§ **Task goal**:
Repeat the material below word for word and leave out all pictures.

§ **Data extract**:
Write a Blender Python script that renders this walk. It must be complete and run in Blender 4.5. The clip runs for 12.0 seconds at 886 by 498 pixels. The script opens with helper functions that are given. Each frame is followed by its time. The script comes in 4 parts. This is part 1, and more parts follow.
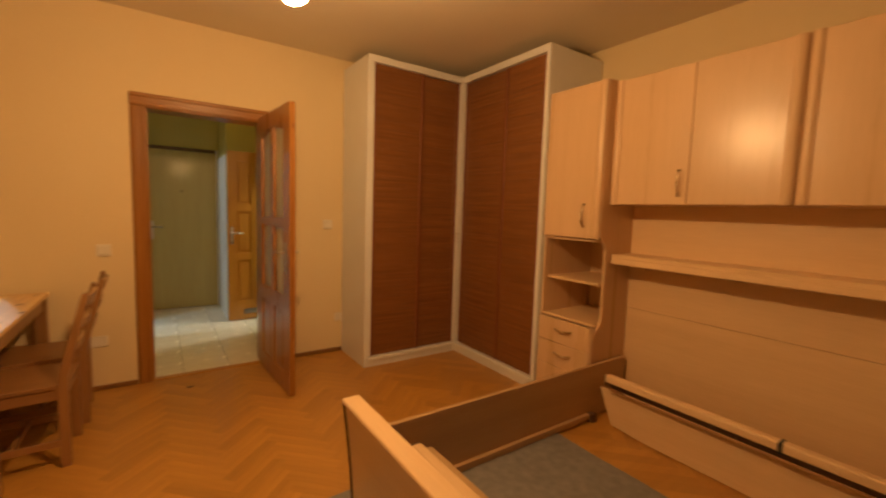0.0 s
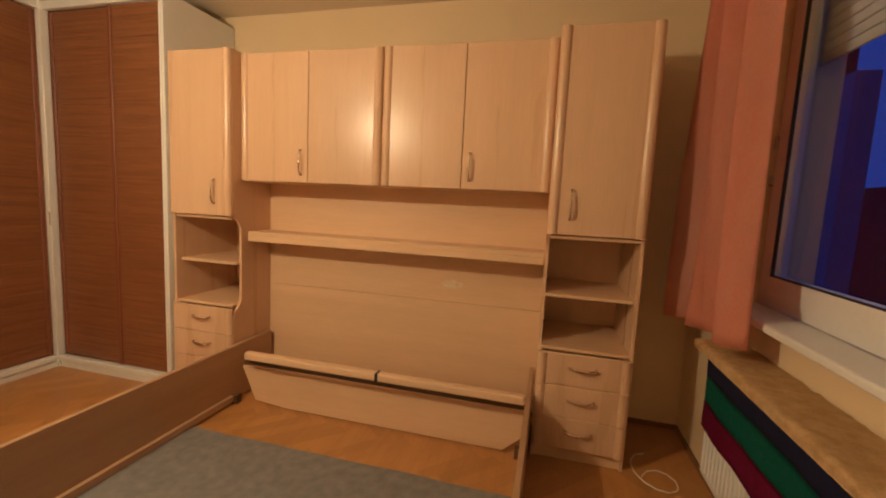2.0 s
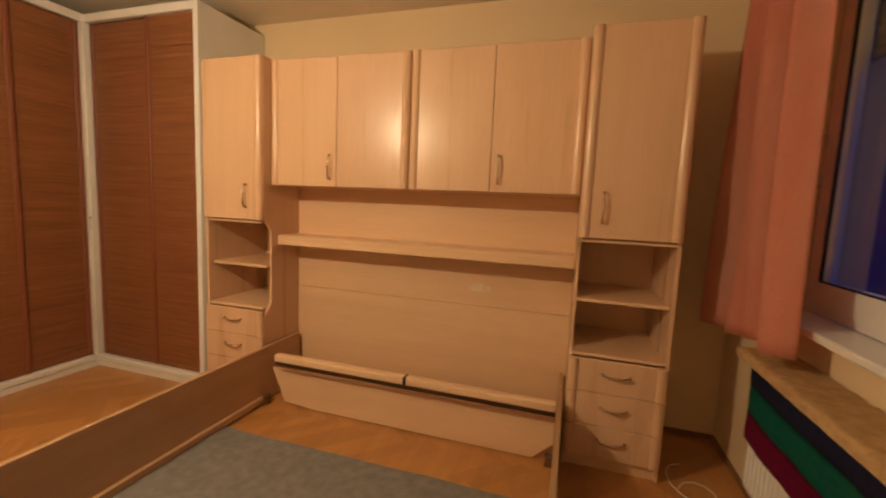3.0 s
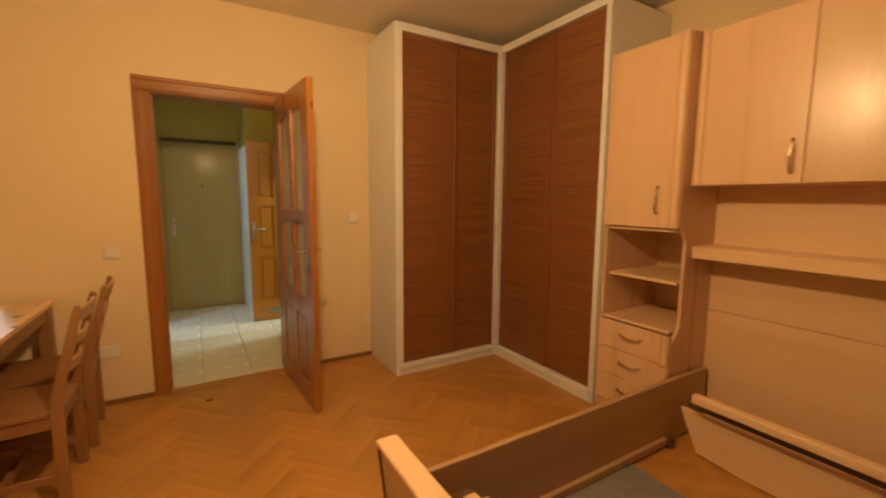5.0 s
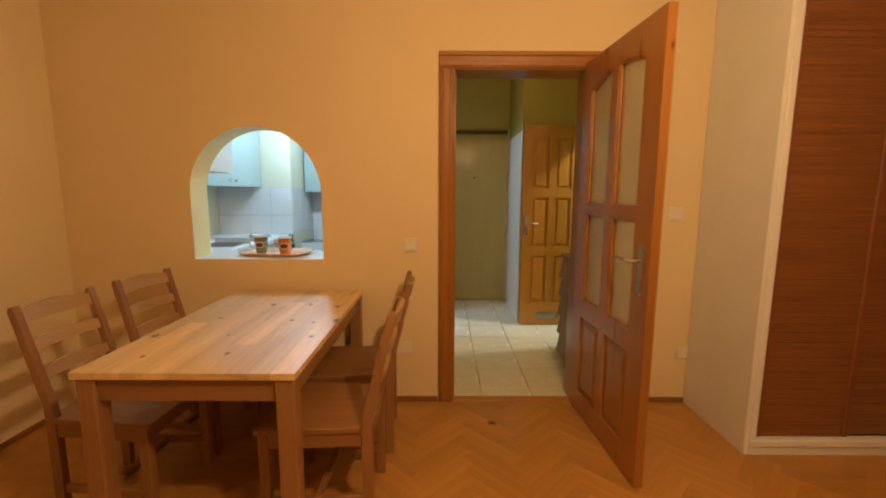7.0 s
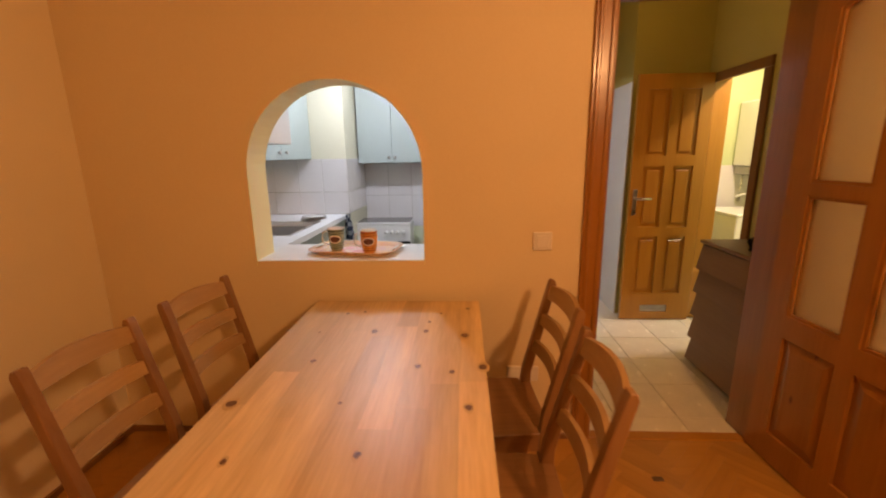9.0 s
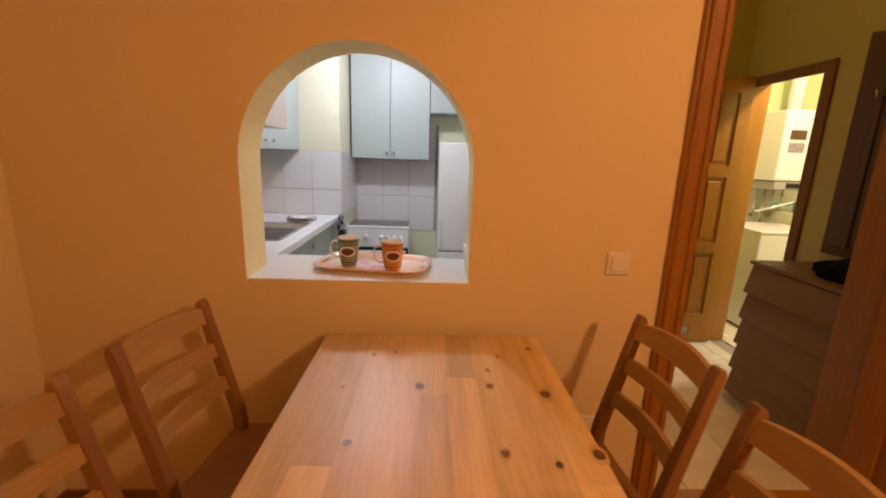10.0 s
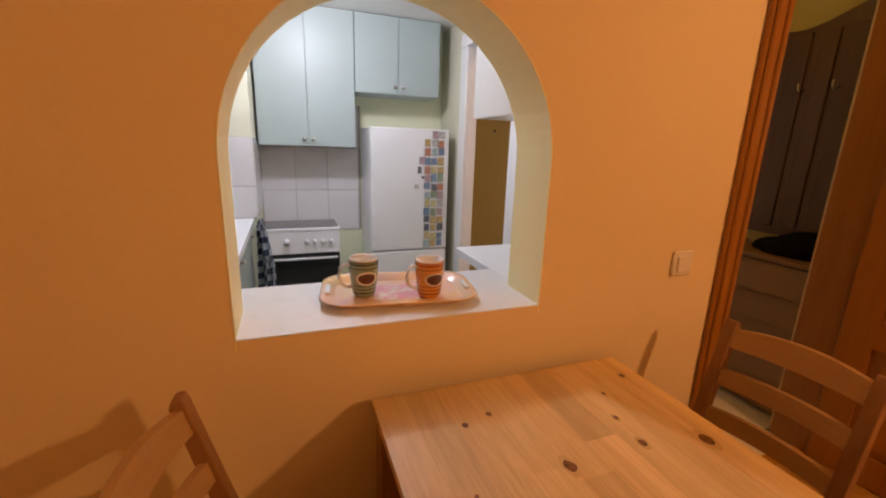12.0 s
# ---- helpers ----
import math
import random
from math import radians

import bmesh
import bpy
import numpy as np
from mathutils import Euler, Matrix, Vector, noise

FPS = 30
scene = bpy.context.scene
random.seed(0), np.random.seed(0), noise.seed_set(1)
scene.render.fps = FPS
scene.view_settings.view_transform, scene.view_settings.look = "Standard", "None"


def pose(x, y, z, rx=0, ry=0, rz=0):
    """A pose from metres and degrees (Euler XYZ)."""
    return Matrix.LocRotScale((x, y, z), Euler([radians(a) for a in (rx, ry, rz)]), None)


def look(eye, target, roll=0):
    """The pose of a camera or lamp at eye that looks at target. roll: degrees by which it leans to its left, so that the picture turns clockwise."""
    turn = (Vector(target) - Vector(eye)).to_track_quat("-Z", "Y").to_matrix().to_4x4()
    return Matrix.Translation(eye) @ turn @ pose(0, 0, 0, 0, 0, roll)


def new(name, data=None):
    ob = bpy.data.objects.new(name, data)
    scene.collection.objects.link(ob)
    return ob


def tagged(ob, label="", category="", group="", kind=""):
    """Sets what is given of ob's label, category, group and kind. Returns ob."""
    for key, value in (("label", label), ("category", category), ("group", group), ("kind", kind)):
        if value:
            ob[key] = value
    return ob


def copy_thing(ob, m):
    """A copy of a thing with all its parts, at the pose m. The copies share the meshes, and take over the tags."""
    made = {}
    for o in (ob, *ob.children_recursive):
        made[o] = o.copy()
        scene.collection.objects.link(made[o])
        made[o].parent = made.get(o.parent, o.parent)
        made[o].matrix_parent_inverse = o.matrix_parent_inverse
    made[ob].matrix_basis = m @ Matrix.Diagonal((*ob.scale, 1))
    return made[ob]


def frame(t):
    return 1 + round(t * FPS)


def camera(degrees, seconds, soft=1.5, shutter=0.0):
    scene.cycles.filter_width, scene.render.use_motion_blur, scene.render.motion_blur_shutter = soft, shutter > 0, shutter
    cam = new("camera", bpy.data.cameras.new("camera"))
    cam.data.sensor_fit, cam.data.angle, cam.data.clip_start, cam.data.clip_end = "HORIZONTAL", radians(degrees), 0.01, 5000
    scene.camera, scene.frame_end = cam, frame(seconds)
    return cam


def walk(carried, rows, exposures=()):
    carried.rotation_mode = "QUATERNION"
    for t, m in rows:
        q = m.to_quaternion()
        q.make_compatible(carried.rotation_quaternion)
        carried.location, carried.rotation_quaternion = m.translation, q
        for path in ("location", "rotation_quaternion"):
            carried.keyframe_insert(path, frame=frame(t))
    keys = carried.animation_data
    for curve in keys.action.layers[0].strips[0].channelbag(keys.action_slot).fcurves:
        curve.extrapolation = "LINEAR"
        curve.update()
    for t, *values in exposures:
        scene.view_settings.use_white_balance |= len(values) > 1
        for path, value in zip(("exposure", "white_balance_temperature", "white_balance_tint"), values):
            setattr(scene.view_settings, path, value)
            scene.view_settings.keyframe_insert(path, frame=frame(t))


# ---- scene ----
cam = camera(94.0, 12.0, soft=2.0, shutter=0.4)
PATH = [
    (0, (0.625, 0.174, 1.361), (1.753, 1.816, 1.178), 1.9),
    (0.5, (0.68, 0.089, 1.377), (2.12, 1.465, 1.197), 1.5),
    (1, (0.729, -0.003, 1.367), (2.404, 1.071, 1.161), 2.6),
    (1.5, (0.775, -0.088, 1.349), (2.624, 0.642, 1.126), 2.8),
    (2, (0.8, -0.129, 1.356), (2.726, 0.365, 1.137), 2.8),
    (2.5, (0.8, -0.125, 1.356), (2.735, 0.337, 1.15), 2.7),
    (2.7, (0.799, -0.119, 1.363), (2.727, 0.368, 1.152), 2.6),
    (4.3, (0.842, 0.325, 1.362), (2.240, 1.738, 1.153), 2.0),
    (4.5, (0.846, 0.384, 1.368), (2.108, 1.917, 1.153), 1.5),
    (5, (0.767, 0.57, 1.359), (1.787, 2.273, 1.121), 0.4),
    (5.5, (0.681, 0.764, 1.355), (1.508, 2.566, 1.091), 1.0),
    (6, (0.635, 1.009, 1.327), (1.043, 2.952, 1.091), 2.4),
    (6.5, (0.613, 1.216, 1.32), (0.658, 3.194, 1.027), 2.4),
    (7, (0.493, 1.407, 1.333), (0.492, 3.388, 1.058), 0.2),
    (7.5, (0.353, 1.572, 1.331), (0.315, 3.545, 1.009), -1.0),
    (7.7, (0.339, 1.666, 1.32), (0.186, 3.636, 1.009), -0.8),
    (9.3, (-0.173, 2.205, 1.397), (-0.244, 4.151, 0.94), -0.2),
    (9.5, (-0.236, 2.312, 1.388), (-0.28, 4.261, 0.943), 0.6),
    (10, (-0.38, 2.487, 1.364), (-0.32, 4.437, 0.925), 1.9),
    (10.5, (-0.59, 2.61, 1.374), (-0.353, 4.543, 0.915), 1.5),
    (11, (-0.74, 2.713, 1.37), (-0.355, 4.621, 0.909), 1.6),
    (11.5, (-0.843, 2.863, 1.362), (-0.305, 4.731, 0.89), 1.7),
    (12, (-0.899, 2.959, 1.356), (-0.214, 4.775, 0.872), 1.8),
]
EXPOSURES = [(0, -0.35, 7000, 15), (1.0, -0.15, 7000, 17), (2.0, 0.25, 4700, 4), (2.7, 0.25, 4700, 4), (4.3, -0.10, 6100, 8),
             (5.5, -0.15, 6100, 9), (6.5, -0.15, 6200, 10), (7.7, -0.15, 6300, 15), (9.3, -0.32, 8100, 40), (10.5, -0.42, 8100, 40), (12, -0.37, 8000, 42)]
walk(cam, [(t, look(eye, target, roll)) for t, eye, target, roll in PATH], EXPOSURES)

# ---------------------------------------------------------------- light
LAMP = (1.03, 1.74, 2.12)
world = bpy.data.worlds.new("dusk")
world.use_nodes = True
world.node_tree.nodes["Background"].inputs[0].default_value = (0.020, 0.060, 0.29, 1)
world.node_tree.nodes["Background"].inputs[1].default_value = 0.45
scene.world = world


def lamp(name, kind, at, watts, colour, size=0.06, size_y=None, turn=(0, 0, 0)):
    data = bpy.data.lights.new(name, kind)
    data.energy, data.color = watts, colour
    if kind == "AREA":
        data.size = size
        if size_y:
            data.shape, data.size_y = "RECTANGLE", size_y
    else:
        data.shadow_soft_size = size
    ob = new(name, data)
    ob.matrix_world = pose(*at, *turn)
    return ob


lamp("kitchen_light", "POINT", (-0.72, 5.25, 2.13), 42, (0.62, 0.84, 0.98), 0.06)
# the hall's point is an unseen fill without fixture, added to warm its walls
lamp("hall_fill", "POINT", (0.75, 4.75, 2.60), 4.2, (1.0, 0.72, 0.22), 0.08)
lamp("bath_light", "POINT", (2.40, 5.10, 2.30), 80, (1.0, 0.93, 0.76), 0.06)

# ---------------------------------------------------------------- helpers
CENTRE = {}


def thing(name, at, label, category, group="", turn=0.0, kind=""):
    ob = new(name)
    ob.empty_display_size = 0.1
    ob.matrix_world = pose(*at, 0, 0, turn)
    CENTRE[ob] = Vector(at)
    return tagged(ob, label, category, group, kind)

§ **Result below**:
Write a Blender Python script that renders this walk. It must be complete and run in Blender 4.5. The clip runs for 12.0 seconds at 886 by 498 pixels. The script opens with helper functions that are given. Each frame is followed by its time. The script comes in 4 parts. This is part 1, and more parts follow.
0.0 s
2.0 s
3.0 s
5.0 s
7.0 s
9.0 s
10.0 s
12.0 s
# ---- helpers ----
import math
import random
from math import radians

import bmesh
import bpy
import numpy as np
from mathutils import Euler, Matrix, Vector, noise

FPS = 30
scene = bpy.context.scene
random.seed(0), np.random.seed(0), noise.seed_set(1)
scene.render.fps = FPS
scene.view_settings.view_transform, scene.view_settings.look = "Standard", "None"


def pose(x, y, z, rx=0, ry=0, rz=0):
    """A pose from metres and degrees (Euler XYZ)."""
    return Matrix.LocRotScale((x, y, z), Euler([radians(a) for a in (rx, ry, rz)]), None)


def look(eye, target, roll=0):
    """The pose of a camera or lamp at eye that looks at target. roll: degrees by which it leans to its left, so that the picture turns clockwise."""
    turn = (Vector(target) - Vector(eye)).to_track_quat("-Z", "Y").to_matrix().to_4x4()
    return Matrix.Translation(eye) @ turn @ pose(0, 0, 0, 0, 0, roll)


def new(name, data=None):
    ob = bpy.data.objects.new(name, data)
    scene.collection.objects.link(ob)
    return ob


def tagged(ob, label="", category="", group="", kind=""):
    """Sets what is given of ob's label, category, group and kind. Returns ob."""
    for key, value in (("label", label), ("category", category), ("group", group), ("kind", kind)):
        if value:
            ob[key] = value
    return ob


def copy_thing(ob, m):
    """A copy of a thing with all its parts, at the pose m. The copies share the meshes, and take over the tags."""
    made = {}
    for o in (ob, *ob.children_recursive):
        made[o] = o.copy()
        scene.collection.objects.link(made[o])
        made[o].parent = made.get(o.parent, o.parent)
        made[o].matrix_parent_inverse = o.matrix_parent_inverse
    made[ob].matrix_basis = m @ Matrix.Diagonal((*ob.scale, 1))
    return made[ob]


def frame(t):
    return 1 + round(t * FPS)


def camera(degrees, seconds, soft=1.5, shutter=0.0):
    scene.cycles.filter_width, scene.render.use_motion_blur, scene.render.motion_blur_shutter = soft, shutter > 0, shutter
    cam = new("camera", bpy.data.cameras.new("camera"))
    cam.data.sensor_fit, cam.data.angle, cam.data.clip_start, cam.data.clip_end = "HORIZONTAL", radians(degrees), 0.01, 5000
    scene.camera, scene.frame_end = cam, frame(seconds)
    return cam


def walk(carried, rows, exposures=()):
    carried.rotation_mode = "QUATERNION"
    for t, m in rows:
        q = m.to_quaternion()
        q.make_compatible(carried.rotation_quaternion)
        carried.location, carried.rotation_quaternion = m.translation, q
        for path in ("location", "rotation_quaternion"):
            carried.keyframe_insert(path, frame=frame(t))
    keys = carried.animation_data
    for curve in keys.action.layers[0].strips[0].channelbag(keys.action_slot).fcurves:
        curve.extrapolation = "LINEAR"
        curve.update()
    for t, *values in exposures:
        scene.view_settings.use_white_balance |= len(values) > 1
        for path, value in zip(("exposure", "white_balance_temperature", "white_balance_tint"), values):
            setattr(scene.view_settings, path, value)
            scene.view_settings.keyframe_insert(path, frame=frame(t))


# ---- scene ----
cam = camera(94.0, 12.0, soft=2.0, shutter=0.4)
PATH = [
    (0, (0.625, 0.174, 1.361), (1.753, 1.816, 1.178), 1.9),
    (0.5, (0.68, 0.089, 1.377), (2.12, 1.465, 1.197), 1.5),
    (1, (0.729, -0.003, 1.367), (2.404, 1.071, 1.161), 2.6),
    (1.5, (0.775, -0.088, 1.349), (2.624, 0.642, 1.126), 2.8),
    (2, (0.8, -0.129, 1.356), (2.726, 0.365, 1.137), 2.8),
    (2.5, (0.8, -0.125, 1.356), (2.735, 0.337, 1.15), 2.7),
    (2.7, (0.799, -0.119, 1.363), (2.727, 0.368, 1.152), 2.6),
    (4.3, (0.842, 0.325, 1.362), (2.240, 1.738, 1.153), 2.0),
    (4.5, (0.846, 0.384, 1.368), (2.108, 1.917, 1.153), 1.5),
    (5, (0.767, 0.57, 1.359), (1.787, 2.273, 1.121), 0.4),
    (5.5, (0.681, 0.764, 1.355), (1.508, 2.566, 1.091), 1.0),
    (6, (0.635, 1.009, 1.327), (1.043, 2.952, 1.091), 2.4),
    (6.5, (0.613, 1.216, 1.32), (0.658, 3.194, 1.027), 2.4),
    (7, (0.493, 1.407, 1.333), (0.492, 3.388, 1.058), 0.2),
    (7.5, (0.353, 1.572, 1.331), (0.315, 3.545, 1.009), -1.0),
    (7.7, (0.339, 1.666, 1.32), (0.186, 3.636, 1.009), -0.8),
    (9.3, (-0.173, 2.205, 1.397), (-0.244, 4.151, 0.94), -0.2),
    (9.5, (-0.236, 2.312, 1.388), (-0.28, 4.261, 0.943), 0.6),
    (10, (-0.38, 2.487, 1.364), (-0.32, 4.437, 0.925), 1.9),
    (10.5, (-0.59, 2.61, 1.374), (-0.353, 4.543, 0.915), 1.5),
    (11, (-0.74, 2.713, 1.37), (-0.355, 4.621, 0.909), 1.6),
    (11.5, (-0.843, 2.863, 1.362), (-0.305, 4.731, 0.89), 1.7),
    (12, (-0.899, 2.959, 1.356), (-0.214, 4.775, 0.872), 1.8),
]
EXPOSURES = [(0, -0.35, 7000, 15), (1.0, -0.15, 7000, 17), (2.0, 0.25, 4700, 4), (2.7, 0.25, 4700, 4), (4.3, -0.10, 6100, 8),
             (5.5, -0.15, 6100, 9), (6.5, -0.15, 6200, 10), (7.7, -0.15, 6300, 15), (9.3, -0.32, 8100, 40), (10.5, -0.42, 8100, 40), (12, -0.37, 8000, 42)]
walk(cam, [(t, look(eye, target, roll)) for t, eye, target, roll in PATH], EXPOSURES)

# ---------------------------------------------------------------- light
LAMP = (1.03, 1.74, 2.12)
world = bpy.data.worlds.new("dusk")
world.use_nodes = True
world.node_tree.nodes["Background"].inputs[0].default_value = (0.020, 0.060, 0.29, 1)
world.node_tree.nodes["Background"].inputs[1].default_value = 0.45
scene.world = world


def lamp(name, kind, at, watts, colour, size=0.06, size_y=None, turn=(0, 0, 0)):
    data = bpy.data.lights.new(name, kind)
    data.energy, data.color = watts, colour
    if kind == "AREA":
        data.size = size
        if size_y:
            data.shape, data.size_y = "RECTANGLE", size_y
    else:
        data.shadow_soft_size = size
    ob = new(name, data)
    ob.matrix_world = pose(*at, *turn)
    return ob


lamp("kitchen_light", "POINT", (-0.72, 5.25, 2.13), 42, (0.62, 0.84, 0.98), 0.06)
# the hall's point is an unseen fill without fixture, added to warm its walls
lamp("hall_fill", "POINT", (0.75, 4.75, 2.60), 4.2, (1.0, 0.72, 0.22), 0.08)
lamp("bath_light", "POINT", (2.40, 5.10, 2.30), 80, (1.0, 0.93, 0.76), 0.06)

# ---------------------------------------------------------------- helpers
CENTRE = {}


def thing(name, at, label, category, group="", turn=0.0, kind=""):
    ob = new(name)
    ob.empty_display_size = 0.1
    ob.matrix_world = pose(*at, 0, 0, turn)
    CENTRE[ob] = Vector(at)
    return tagged(ob, label, category, group, kind)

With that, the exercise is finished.